Now is a good moment to acknowledge that  many friends and I are split on this topic.  I know several generous folks who refuse to give money to those on the street.  I completely understand both sides.  My perspective is that it's "just" money and if I am so calloused as not to offer at least a dollar to someone -- regardless of how they use it -- then I've lost a part of my own soul.  My own sense of kindness and compassion.  I imagine what it would be like for me to have to ask someone else for enough change to buy a meal, and that thought alone is usually enough to open my wallet.  It is not my place to play G-d and tell people how to spend their money.  But if I can offer a moment of kindness that doesn't hurt me in the long run, I'm more than OK with that.

Of course,  I nearly had to tell that to the jail warden.

No sooner had I given the man money and started to back out of the parking lot then an LAPD squad car burst into the lot seemingly from nowhere and slammed its brakes directly behind my car.

And when I say "my" car...I mean my dad's car.

Try telling a cop who's pulling you over for what looks like a drug buy that, by the way, this isn't my car.  It's my dad's!

LAPD: "Put up your hands!"

RS: "Why?!  I didn't do anything wrong!"

LAPD: "Get out of the car immediately!  Keep your hand where I can see them!"

RS: "But I didn't do anything!"

LAPD: "Get out of the car NOW!"

I got out of the car.

I still have no idea why I'm being pulled over.

RS: "I gave the guy $5 cash!  That's it!"

LAPD: "Yeah, right.  Gimmee your license."

Meanwhile, I've got one cop with his hand on his gun staring at me while the other checks my record.

It's at this point that I realize A) I have an outstanding ticket that I need to pay. B) I'm being fingered for a drug buy, but am not totally sure. C) I'm not driving my own car.  D) My cell phone is dead -- so if I do get arrested I can't even make a call from my own phone.

Cue "Curb Your Enthusiasm" music.  All over feeling generous and giving a shady-looking dude $5 to get a cheeseburger.

As my record was being checked, I truly thought I had a very good chance to be arrested on suspicion of making a drug buy. I admittedly started to panic because the silent cop next to me wouldn't respond to any of my comments or questions.

RS: "Sir, you can search any part of me and my car.  I have no drugs, if that's what this is about."

RS: "Sir, will you at least tell your partner that the car is registered in my father Mitchell J Schneider's name?"

RS (exasperated): "Look!  I'm a triathlete for G-d's sake...I don't do any drugs!!!"

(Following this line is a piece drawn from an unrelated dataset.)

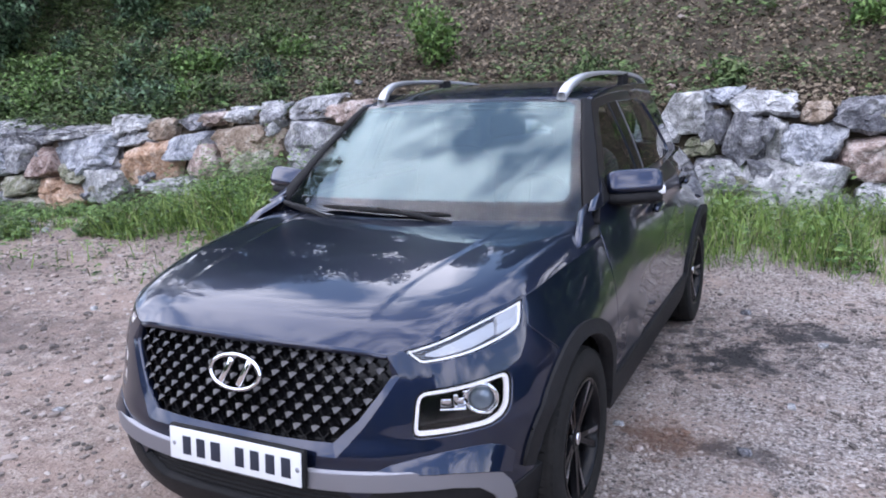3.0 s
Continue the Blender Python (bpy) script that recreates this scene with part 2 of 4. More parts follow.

(Yes, I really said that.)

Finally, the record-checking cop -- the meaner of the two who stood almost two inches shorter than me if that's even possible -- told me I was free to go.  But before doing so, did I understand why I was pulled over?

Of course I did.  But Officer Mean further explained that the Santa Monica/La Brea intersection in particular was notorious for drug activity, and it looked incredibly suspicious for someone to hand something to a homeless guy and quickly pull away from the lot.  I agreed.  Then, Officer Mean told me I "was a better man than he was" for giving anybody anything, as he tells those guys to "pound sand" whenever they get close.

I understand his perspective and think it's equally valid.  In fact, I'm far more tempted to avoid giving money now -- which is sad.  It annoyed me that the person to whom I gave the money didn't even bother to leave the restaurant for just a moment to explain I had simply paid for a meal on his behalf.  I scratch your back, you scratch mine, right?  Wrong!  Of course, I'm not so naive to think the solicitor was completely clean.  Still, he left me hanging, and that situation could have ended a lot worse than it did.

Despite all that, I'm not sure this experience will deter me entirely from sparing some change.  I'd prefer to continue assuming that people are good until proven otherwise.  Shutting myself off to helping others because of one bad episode that lasted no more than 15 minutes doesn't feel right.

Just  please be ready to accept any and all phone calls I may be making to you.  They may be coming from a jail cell! (If my phone is even working.)

136 days and counting.

PS: Yesterday's events completely obscured the real big news of the day: I signed up for Ironman Coeur d'Alene in June 2011!  I'll write more about that later tonight or tomorrow.